Architectural conservation may seem a long way from publishing, but a very interesting review recently published in the New York Review of Books of a number of books on that topic provoked thoughts of the process of change currently being undergone by the publishing industry and its significance. The passage in the review that made me think this way is at the very end, where reviewer Martin Filler writes: ‘in a world of ever-diminishing resources, it seems unconscionably profligate not to allow future generations to decide for themselves which architectural works of the past they wish to enrich their own times. The choice should be theirs, not ours’.

The flaw in this assertion, of course, is that if every generation says it is for the next to decide what to destroy and what to keep, no-one would ever demolish, or indeed build, anything. Clearly, any decision put off in every generation to the generations to follow will simply never be made. A rather confused idea then, but one with some very important issues behind it – the durability of what we create; how we deal with what the past has left to us, and how we in turn pass that legacy to those who will follow us; in the largest sense, our duty to posterity. And it is that which made me think of books.

Books have various things in common with buildings. They are as important for what they contain as what they are, they have great symbolic value, we often value them as much aesthetically and emotionally as we do for their practical uses. They can have a long life, often passing through many hands and finding new value in those changes. They are also similar in representing, for some, an old and perhaps doomed way of doing things, with physical books facing the same challenge in the era of e-publishing as that faced by, for example, bricks-and-mortar shops in an e-retailing world. And it is indeed this physical existence, not only in the sense of immediate presence but also as a matter of duration, that is increasingly in question in an ever more digital culture. It is not clear, for example, who inherits your virtual libraries when you die, or for how much longer the preservation of physical copies of books will be a central defining function of libraries, or, if you borrow an e-book from a library, precisely what it is that you are borrowing. Meanwhile an important element of the physical infrastructure through which books find new owners, the second-hand bookshop, is in possibly terminal decline.

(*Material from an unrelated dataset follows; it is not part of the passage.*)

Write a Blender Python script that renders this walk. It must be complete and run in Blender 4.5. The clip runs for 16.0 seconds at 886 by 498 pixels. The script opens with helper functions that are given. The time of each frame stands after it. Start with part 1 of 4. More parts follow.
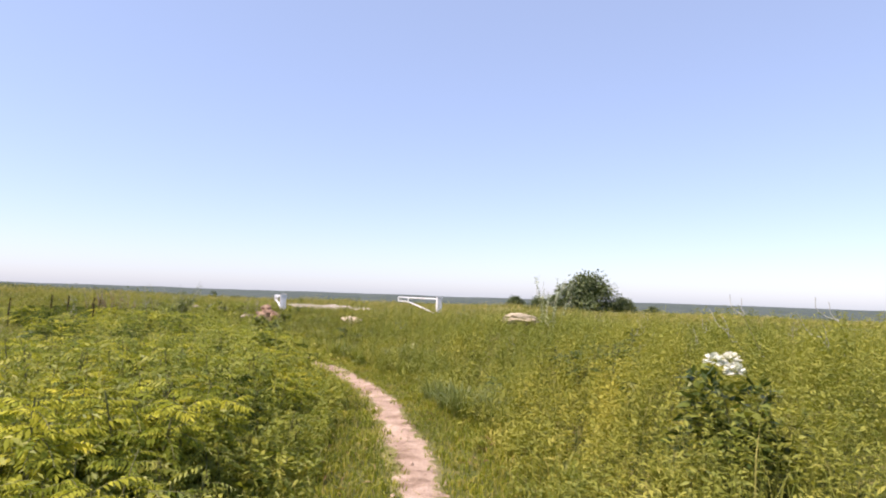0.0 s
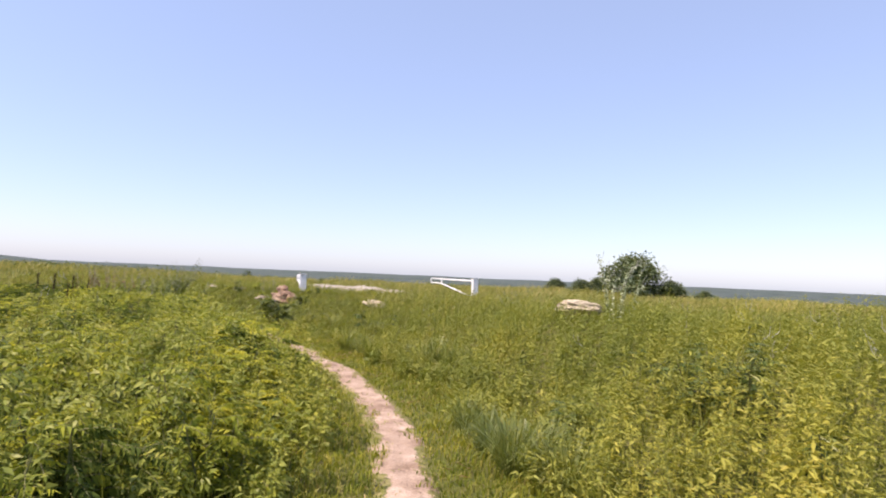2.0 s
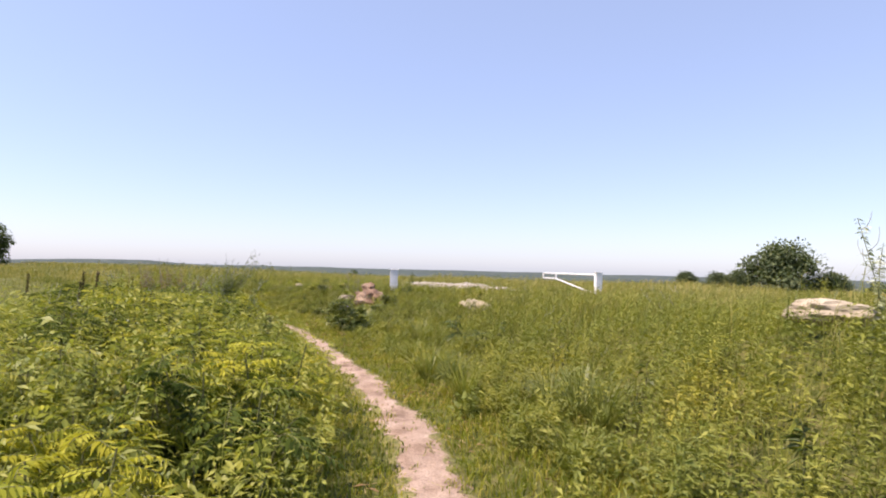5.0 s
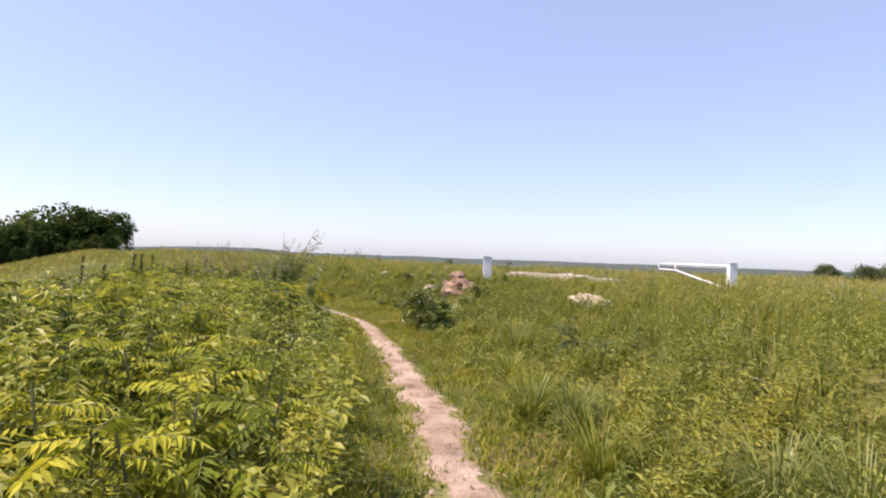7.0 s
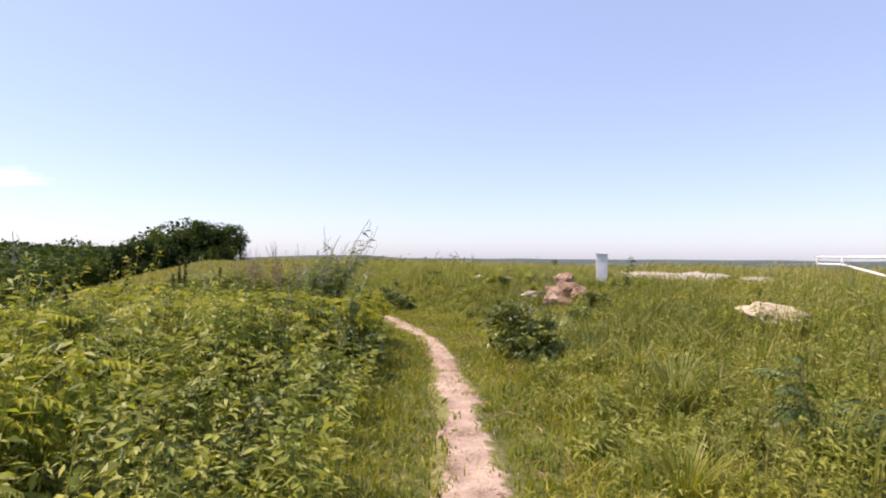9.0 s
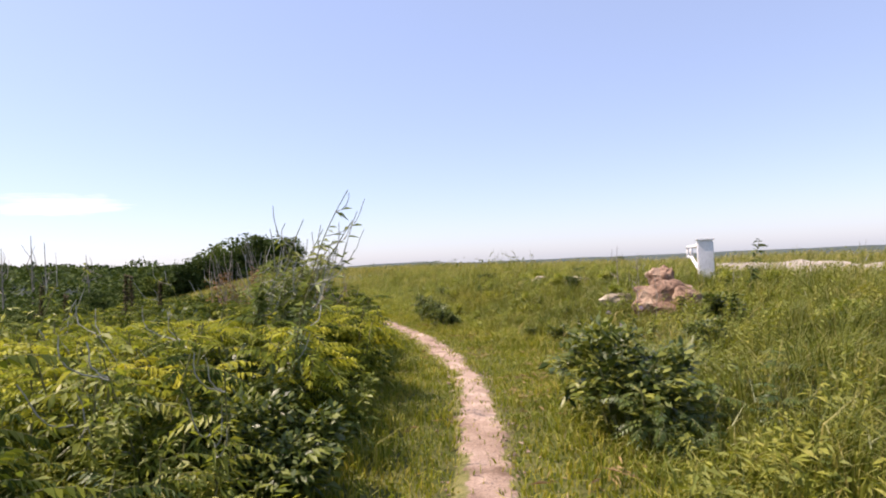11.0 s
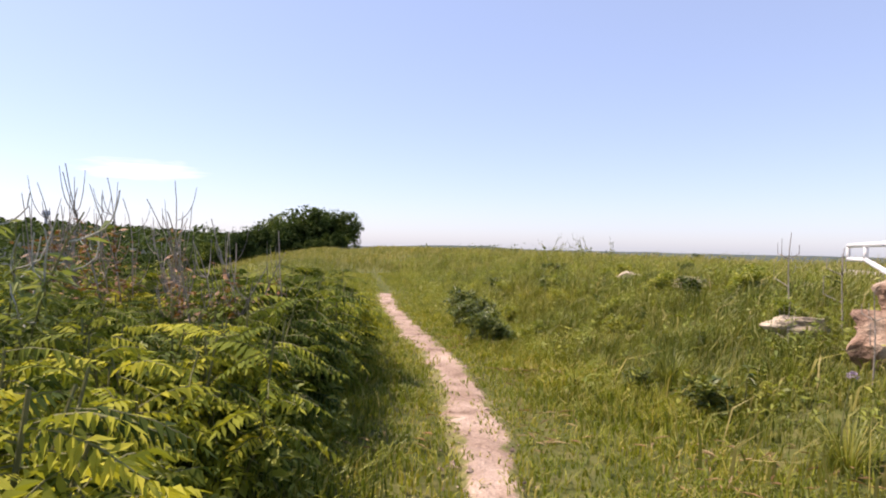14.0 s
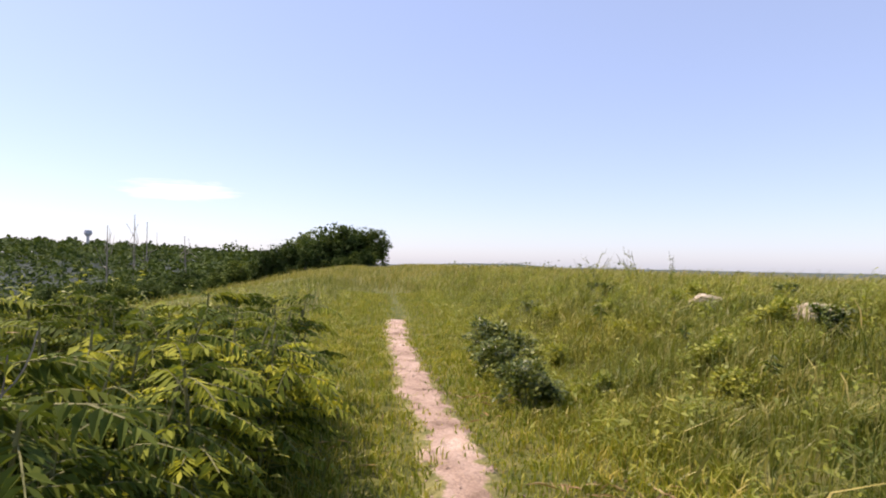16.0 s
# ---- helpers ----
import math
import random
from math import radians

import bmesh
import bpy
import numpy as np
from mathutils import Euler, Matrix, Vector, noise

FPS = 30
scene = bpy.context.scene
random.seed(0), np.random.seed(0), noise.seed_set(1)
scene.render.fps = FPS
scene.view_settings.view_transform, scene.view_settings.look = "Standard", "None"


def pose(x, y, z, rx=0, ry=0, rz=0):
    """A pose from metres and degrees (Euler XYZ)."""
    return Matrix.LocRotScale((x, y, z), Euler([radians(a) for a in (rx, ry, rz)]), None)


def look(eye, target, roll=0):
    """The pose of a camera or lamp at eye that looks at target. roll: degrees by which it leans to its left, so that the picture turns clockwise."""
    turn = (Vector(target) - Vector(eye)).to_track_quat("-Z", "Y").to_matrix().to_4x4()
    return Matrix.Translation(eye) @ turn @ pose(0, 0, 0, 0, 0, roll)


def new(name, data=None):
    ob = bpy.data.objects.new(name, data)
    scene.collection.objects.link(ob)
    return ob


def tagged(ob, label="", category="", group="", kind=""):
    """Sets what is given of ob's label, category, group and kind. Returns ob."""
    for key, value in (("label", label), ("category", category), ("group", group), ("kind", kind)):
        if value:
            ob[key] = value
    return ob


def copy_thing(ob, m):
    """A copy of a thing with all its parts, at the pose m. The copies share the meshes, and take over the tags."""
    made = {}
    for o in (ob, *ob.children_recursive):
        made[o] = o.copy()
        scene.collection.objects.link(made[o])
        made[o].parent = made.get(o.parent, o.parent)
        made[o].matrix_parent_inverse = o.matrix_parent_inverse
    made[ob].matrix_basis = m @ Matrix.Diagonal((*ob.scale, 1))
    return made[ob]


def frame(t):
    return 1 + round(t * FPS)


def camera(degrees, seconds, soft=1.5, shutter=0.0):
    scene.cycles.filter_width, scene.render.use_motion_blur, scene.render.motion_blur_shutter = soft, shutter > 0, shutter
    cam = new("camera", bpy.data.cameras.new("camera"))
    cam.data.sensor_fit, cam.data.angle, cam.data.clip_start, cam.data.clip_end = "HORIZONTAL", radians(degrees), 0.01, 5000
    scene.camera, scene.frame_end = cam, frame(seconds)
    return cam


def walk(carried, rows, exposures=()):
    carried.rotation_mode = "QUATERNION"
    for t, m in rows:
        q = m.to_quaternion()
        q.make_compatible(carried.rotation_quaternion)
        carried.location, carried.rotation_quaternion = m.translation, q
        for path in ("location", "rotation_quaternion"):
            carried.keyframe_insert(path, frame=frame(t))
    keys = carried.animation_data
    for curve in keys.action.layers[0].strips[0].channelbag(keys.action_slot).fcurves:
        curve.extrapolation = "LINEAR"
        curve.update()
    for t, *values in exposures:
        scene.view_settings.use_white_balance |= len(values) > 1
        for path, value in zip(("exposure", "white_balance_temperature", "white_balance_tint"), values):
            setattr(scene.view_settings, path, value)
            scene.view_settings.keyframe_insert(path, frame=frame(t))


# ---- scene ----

As with many aspects of digital culture, we should beware of taking the more extreme predictions of the death of the book at face value; certainly there is nothing inevitable about the end of print culture, as many digital theorists – who tend to be uncritically wedded to simplistic notions of technological determinism – would have us believe. Like the physical infrastructure of our towns and cities, the physical apparatus of print will experience sometimes dramatic and disruptive change, but it will endure because its value endures: continuity is as important as transformation, even if it sustains the careers of fewer conference-circuit cybergurus.

Take, for example, the issue of stability. A text contained within a physical book stays essentially unchanged: it can be referred to, cited, with confidence – whoever follows up your citation, goes to the title, edition and page detailed in your footnote, will see what you saw and read what you read, and will be able to check if you have got it right. Proper scholarly referencing of texts that only exist digitally is always likely to be a mess, except for those that stick with conservative formats such as PDF and produce reliable pagination. Even worse are cases, fortunately rare, when the footnotes for a physical book are made available not within the book itself but on the web: historian Brett Holman has detailed the unhappy (if hardly surprising) consequences.

To a far greater degree than perhaps we are willing to concede, ‘digital’ can often equal ‘vulnerable’ and ‘fragile’. Computers crash, websites disappear, the physical media upon which even ‘the cloud’ ultimately depends are corruptible and possess a limited lifespan. The books on your shelf belong to you: no-one logs when and how you use them, or remotely controls your access to them. You do not have to buy into the idea that there is something magical about ink on paper to accept that the traditional book has proved itself a robust means of safeguarding and disseminating opinion, information and knowledge. The digital and the physical need in the end to have a symbiotic, interdependent relationship: just as one of the most valuable uses of the internet is to guide us as we move around the physical world, so it can enhance our experience of literature by helping us to find and enjoy the treasures that books and libraries have kept safe for us through the generations.

Too many digital enthusiasts envisage the kind of all-encompassing cultural transformation that many architects and urban planners were keen on for the physical environment two or three generations ago. To create a world in which only one path is chosen is to sweep away choice altogether. The violence of such transformation is committed not only against the present generation but future generations as well. Nothing is more desolate, whether you are considering a city or a culture, than a year zero landscape.